This gray jacket is my first sewing project for 2013. It’s a tailored jacket with a shawl collar and sleeve vents, and it’s fully lined. The gray wool tweed fabric had been in the cedar chest for a while.
Here are the sleeve vents.
I hadn’t made a tailored jacket for a while so I needed some reference materials. The Bishop Method book is from 1959. It’s the same book (but not the same copy) that my mother used when she took a tailoring course and made a gray suit for me in 1959 or 1960. There’s lots of valuable information in that book. The other books are newer, and they show methods for using fusible interfacing. That’s primarily what I used.
The fronts, including the undercollar, were interfaced with Armo Weft. All the other pieces were underlined with French Fuse. The chest reinforcement is French Fuse. The back stay is made of poly cotton. I made the shoulder pads from poly fleece, making my own pattern so they would fit this jacket. The sleeve heads are made of lambswool that must have come from my mother’s stash. The lining is polyester.
The pattern is from 1989. Check out those shoulders!

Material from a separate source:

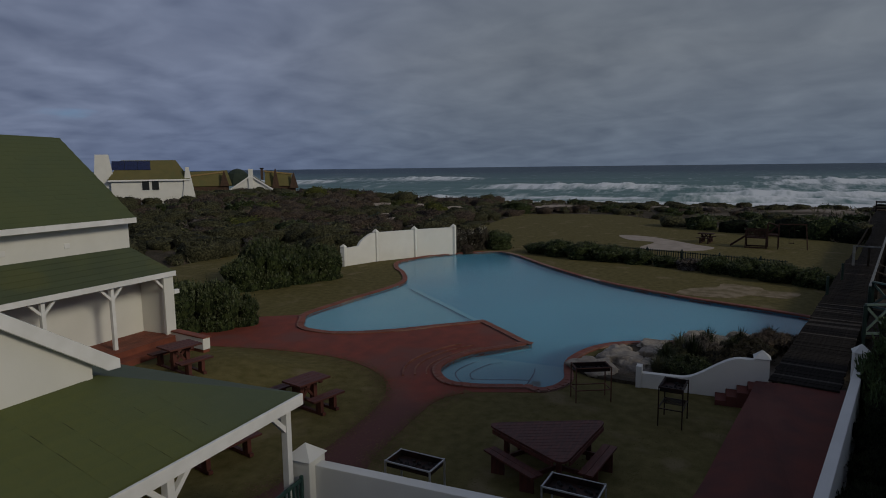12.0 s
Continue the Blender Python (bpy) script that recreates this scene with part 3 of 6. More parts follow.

One resource I did not have available was my favorite alterations book. Someone else checked it out of the library. The nerve! I’m third on the reserve list. As a result I was left on my own to make the many, many, many alterations. I made two muslins. Of course, I shortened the jacket and the sleeves. I lowered the back neck seam, adjusted the collar to match, narrowed the shoulders and the upper back, enlarged the biceps, and enlarged the waist and hips. By the time I was finished with all that and more, I had to draw a pattern for the lining.
And in keeping with the retro nature of this project, it was sewn entirely on my 1964 Singer. The Baby Lock was temporarily indisposed but has recovered by now.
This was a challenging, but very satisfying, project. I enjoyed re-learning lots of tailoring techniques.